Aside from economics, a major stumbling block in the negotiations is the company’s decision to eliminate work performed by their own employees and transfer that work to non-union work to outside companies. In one of those cases, the company committed to cease and desist from transferring the work until an agreement can be reached with the union.  At the same time the company committed to the union in negotiations that they had ceased this practice pending negotiations, the union learned that the company was promoting this transfer of work on their company website. Incredibly, the company’s negotiating team knew nothing about it and agreed that it was inconsistent with what they had told us.  

The company, without discussion from the union, has entered into an agreement with Sheetz convenience stores which will result in the company eliminating that work being performed by its union employees and rather delivering the product from an out of state location directly to warehouses owned by Sheetz. Sheetz would then distribute that product to their stores.

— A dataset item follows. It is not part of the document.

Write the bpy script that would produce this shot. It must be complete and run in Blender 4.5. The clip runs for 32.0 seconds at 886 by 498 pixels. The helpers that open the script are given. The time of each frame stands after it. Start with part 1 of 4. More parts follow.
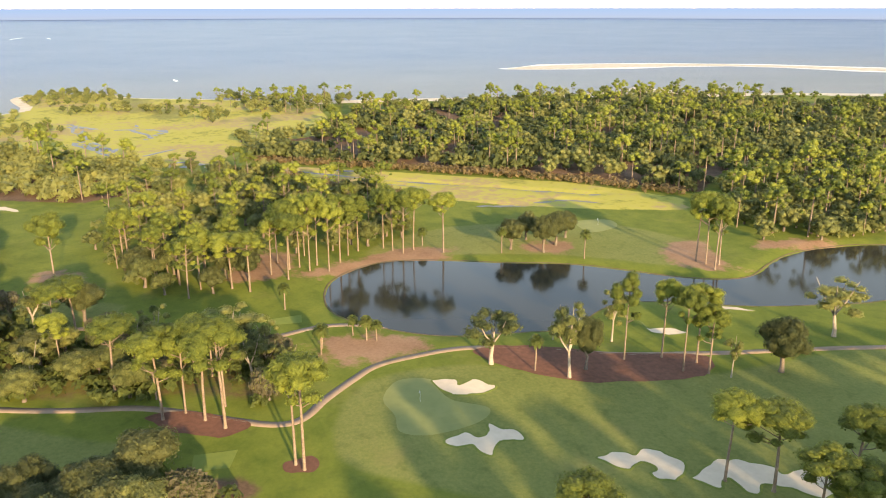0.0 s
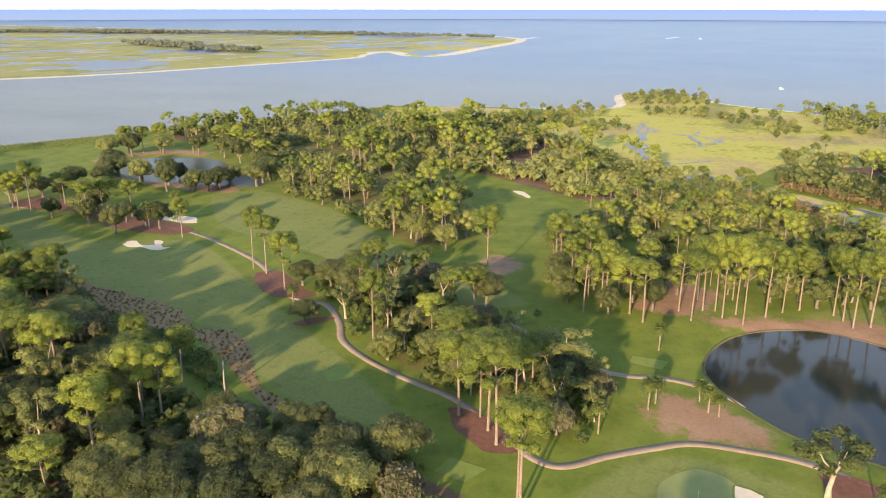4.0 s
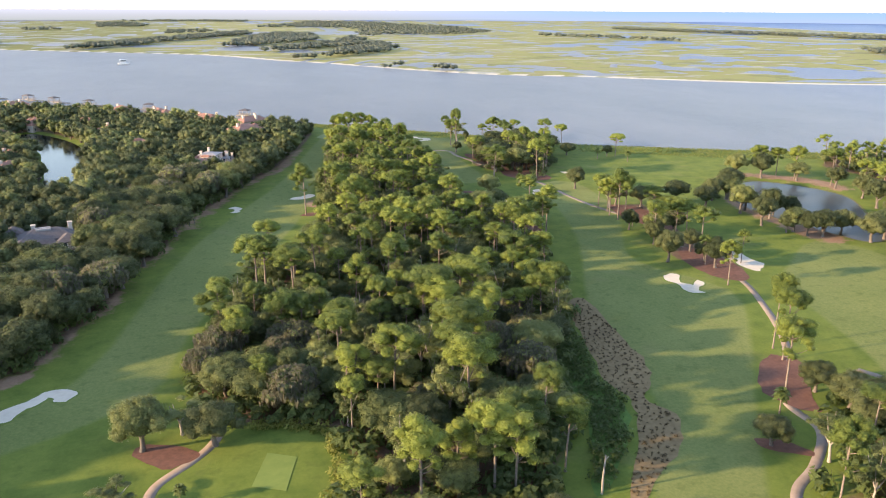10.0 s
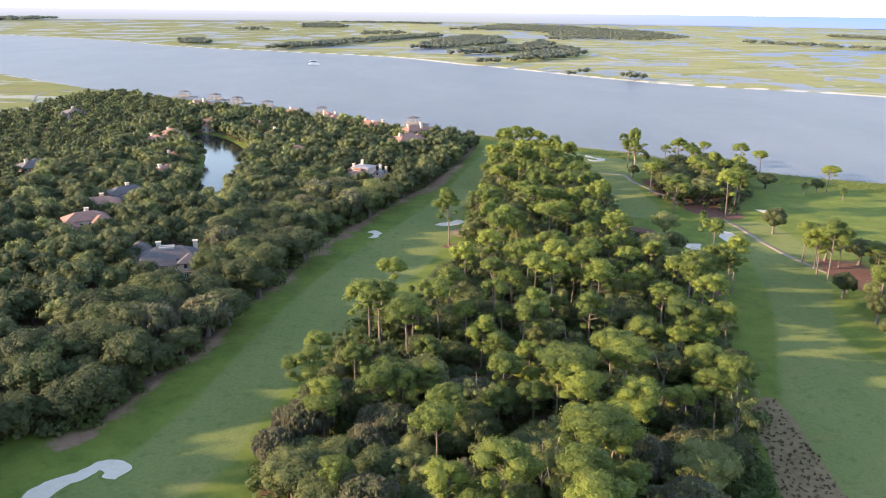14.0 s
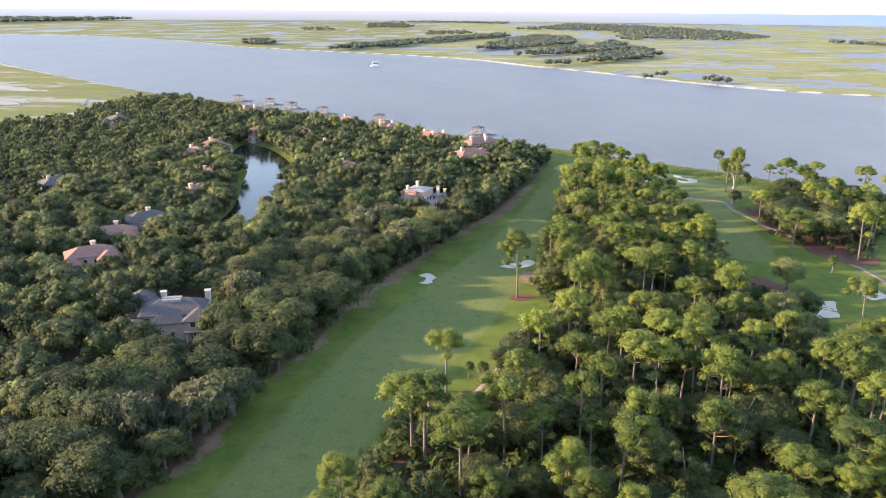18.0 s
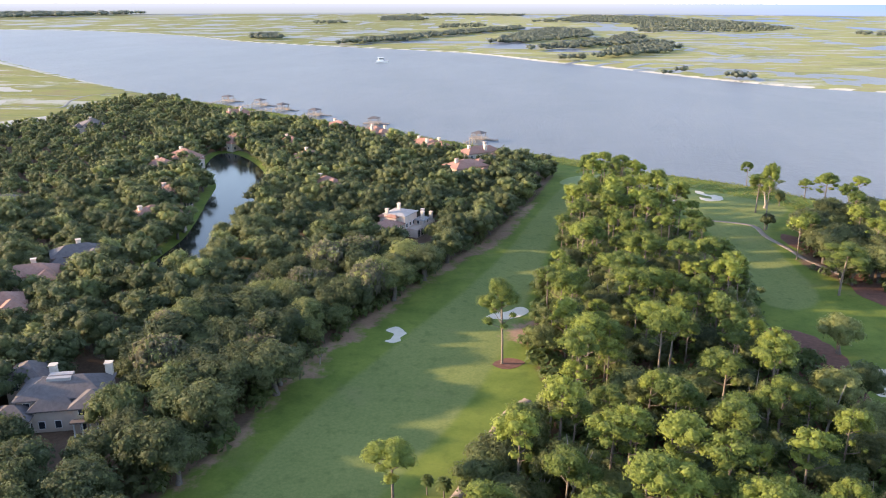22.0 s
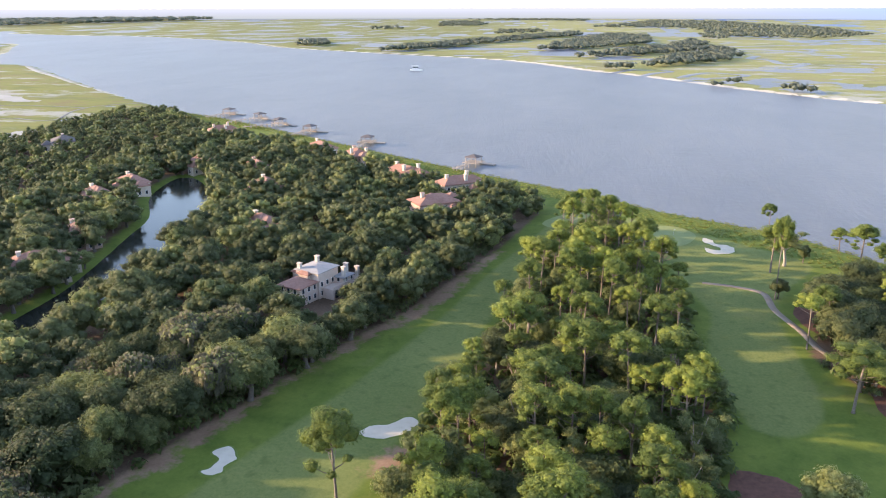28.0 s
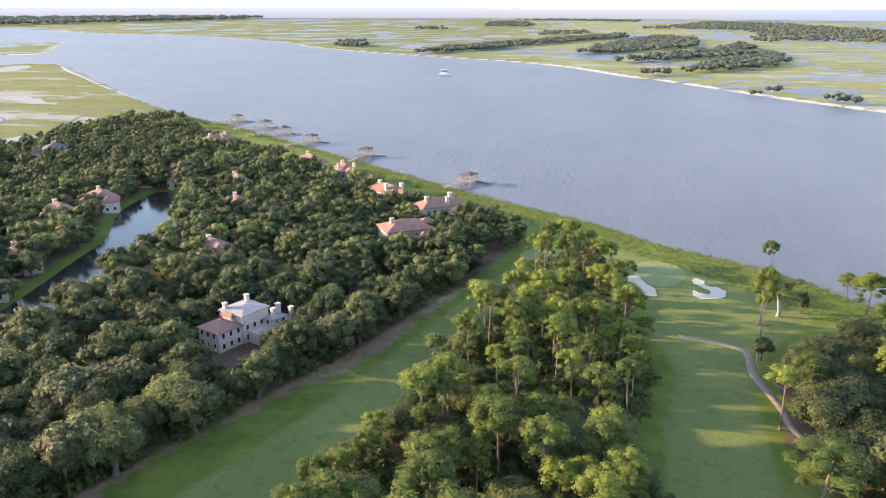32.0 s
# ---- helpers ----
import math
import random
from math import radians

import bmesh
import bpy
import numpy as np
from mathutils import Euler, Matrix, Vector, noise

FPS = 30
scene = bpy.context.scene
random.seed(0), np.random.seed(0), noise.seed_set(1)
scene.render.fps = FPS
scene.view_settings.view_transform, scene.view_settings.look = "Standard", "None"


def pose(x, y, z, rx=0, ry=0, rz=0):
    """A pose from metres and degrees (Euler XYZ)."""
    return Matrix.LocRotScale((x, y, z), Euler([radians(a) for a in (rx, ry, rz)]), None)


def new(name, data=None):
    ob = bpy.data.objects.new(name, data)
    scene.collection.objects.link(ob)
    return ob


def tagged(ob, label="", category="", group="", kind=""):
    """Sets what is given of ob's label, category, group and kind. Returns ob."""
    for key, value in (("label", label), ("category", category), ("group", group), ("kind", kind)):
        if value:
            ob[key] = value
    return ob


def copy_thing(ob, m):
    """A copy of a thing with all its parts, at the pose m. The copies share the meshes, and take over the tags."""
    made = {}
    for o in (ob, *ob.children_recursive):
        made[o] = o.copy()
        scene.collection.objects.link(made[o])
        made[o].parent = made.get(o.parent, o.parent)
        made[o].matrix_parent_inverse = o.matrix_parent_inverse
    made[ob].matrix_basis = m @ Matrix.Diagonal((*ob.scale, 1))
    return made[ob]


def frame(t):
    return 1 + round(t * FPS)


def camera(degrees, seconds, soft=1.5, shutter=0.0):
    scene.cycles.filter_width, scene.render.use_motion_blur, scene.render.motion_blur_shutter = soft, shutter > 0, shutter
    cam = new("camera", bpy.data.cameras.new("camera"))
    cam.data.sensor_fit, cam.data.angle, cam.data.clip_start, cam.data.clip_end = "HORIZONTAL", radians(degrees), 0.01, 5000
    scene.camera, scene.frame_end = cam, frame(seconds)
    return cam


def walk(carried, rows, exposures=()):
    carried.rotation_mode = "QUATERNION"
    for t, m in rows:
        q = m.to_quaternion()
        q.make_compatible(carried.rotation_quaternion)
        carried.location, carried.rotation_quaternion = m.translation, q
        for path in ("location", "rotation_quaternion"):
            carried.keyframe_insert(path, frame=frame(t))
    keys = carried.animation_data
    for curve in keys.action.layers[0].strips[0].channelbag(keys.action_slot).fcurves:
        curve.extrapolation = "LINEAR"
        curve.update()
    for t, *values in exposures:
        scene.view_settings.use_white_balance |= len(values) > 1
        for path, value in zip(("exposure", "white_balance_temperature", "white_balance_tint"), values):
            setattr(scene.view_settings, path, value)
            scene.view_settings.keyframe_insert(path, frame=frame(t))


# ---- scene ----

“The manner in which they treat their employees is disgusting” said Ken Hall, President Teamsters Local 175.  “The company wants to eliminate work for its own employees which is the opposite of what their competitors are doing in the state of WV who want all of the work to be handled by their own employees. Perhaps that is why their competitors sell more product in WV than Coca-Cola. In terms of their deal with Sheetz, I am surprised that Sheetz has entered into that agreement with Coke given the fact that the majority of their business consists of working people and in areas such as Morgantown the majority of their business is college students. The one thing that is certain is that West Virginian’s do not support nor appreciate out of state companies who come to WV to destroy jobs. Coke should be aware of this, given that in 2000 when Coke forced a strike at their then Huntington, WV facility, they lost substantial amounts of business in WV. During that strike the company could have settled the Huntington contract for less than $50,000, instead spent over $3 million dollars during the strike in addition to firing the CEO of the company within two months of the conclusion of the strike,” Hall continued. 

The Union also represents Coca-Cola employees in Bluefield, Clarksburg and Parkersburg.